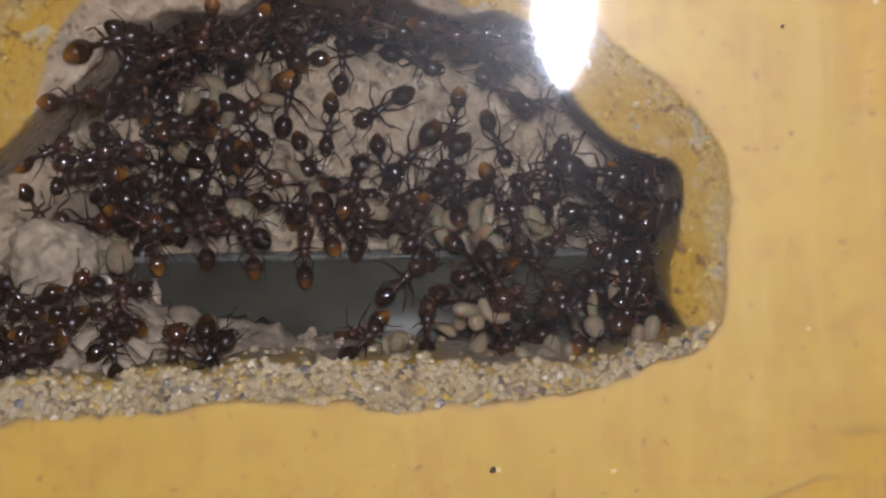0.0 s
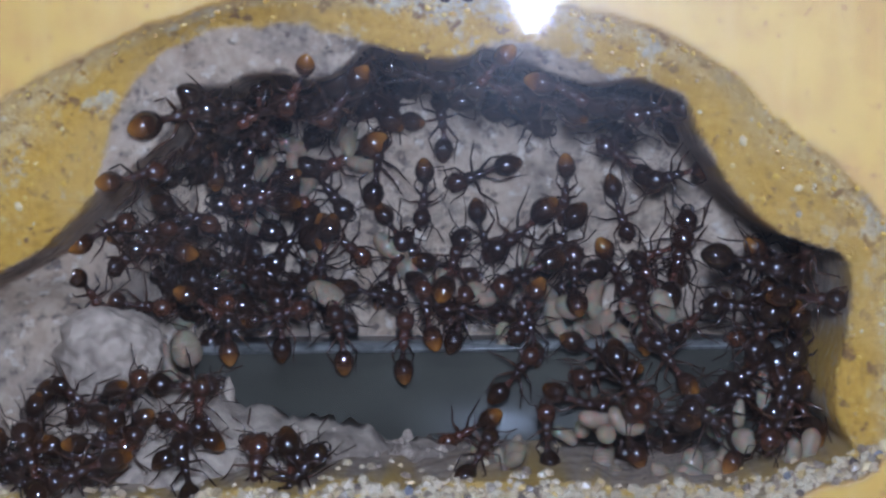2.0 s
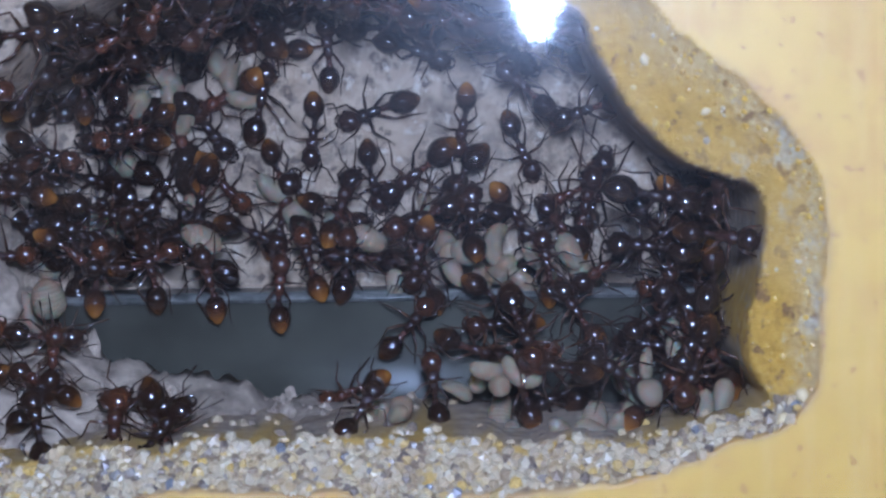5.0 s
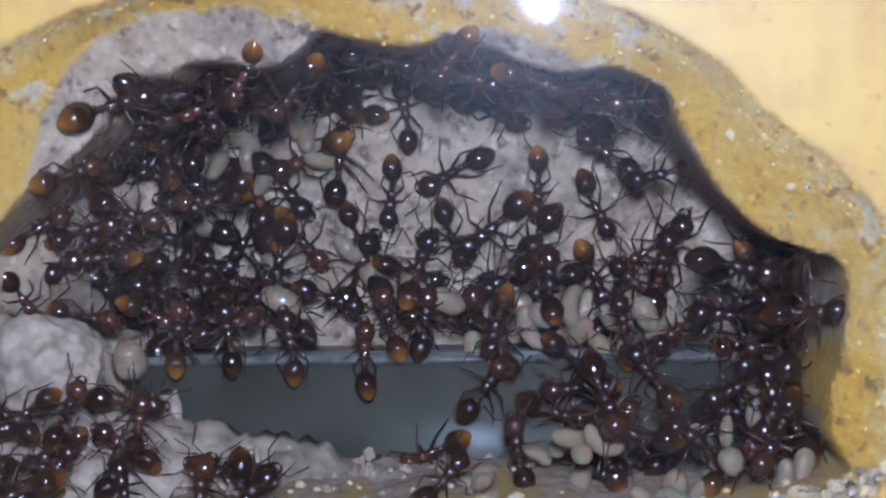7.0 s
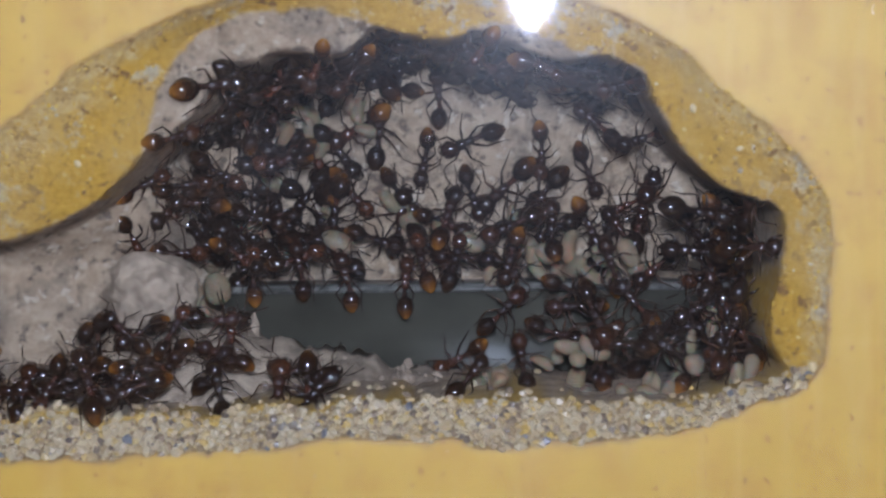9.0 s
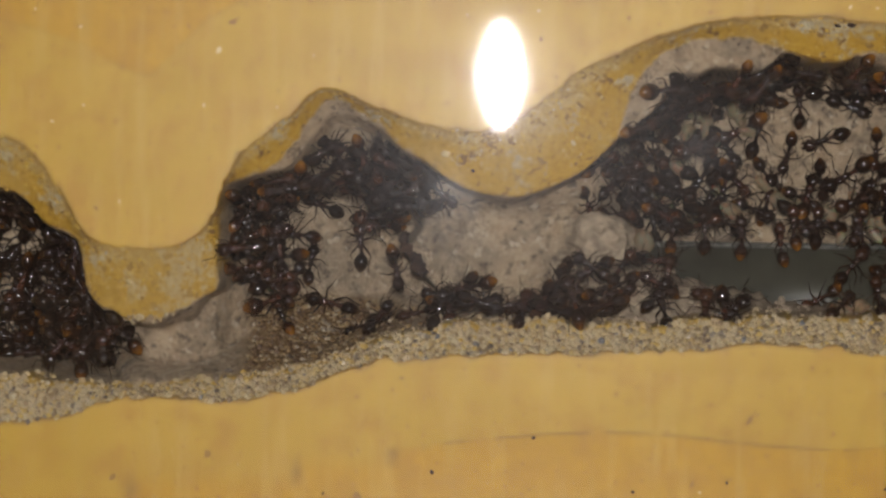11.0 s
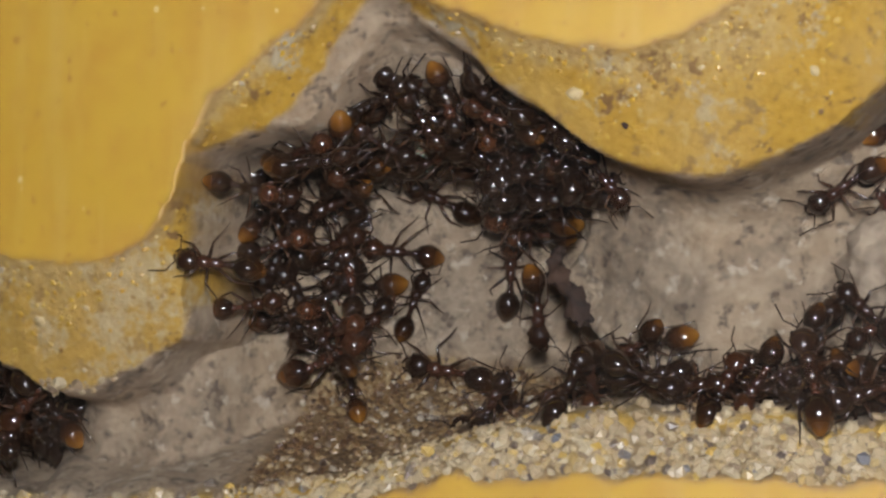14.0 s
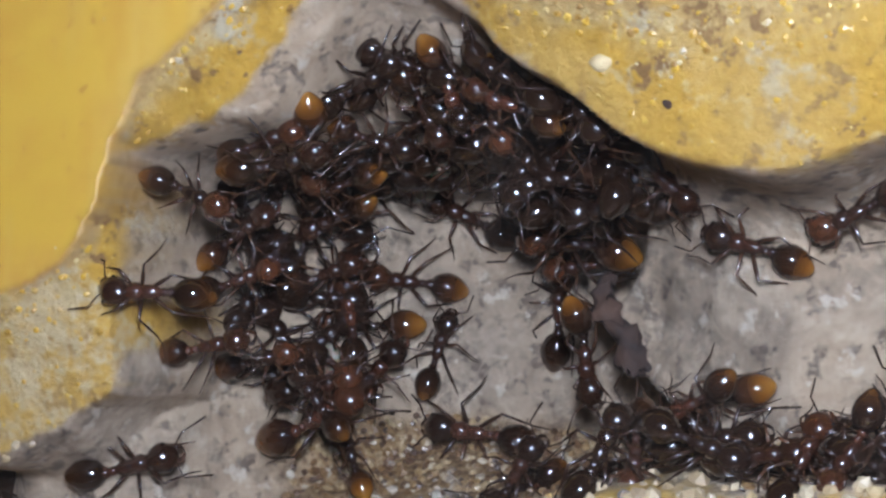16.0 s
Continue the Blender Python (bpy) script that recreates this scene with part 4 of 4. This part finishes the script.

--- Description of the task ---
Copy out the whole listing exactly, and don't carry over any pictures.

--- Expected answer ---
0.0 s
2.0 s
5.0 s
7.0 s
9.0 s
11.0 s
14.0 s
16.0 s
Continue the Blender Python (bpy) script that recreates this scene with part 4 of 4. This part finishes the script.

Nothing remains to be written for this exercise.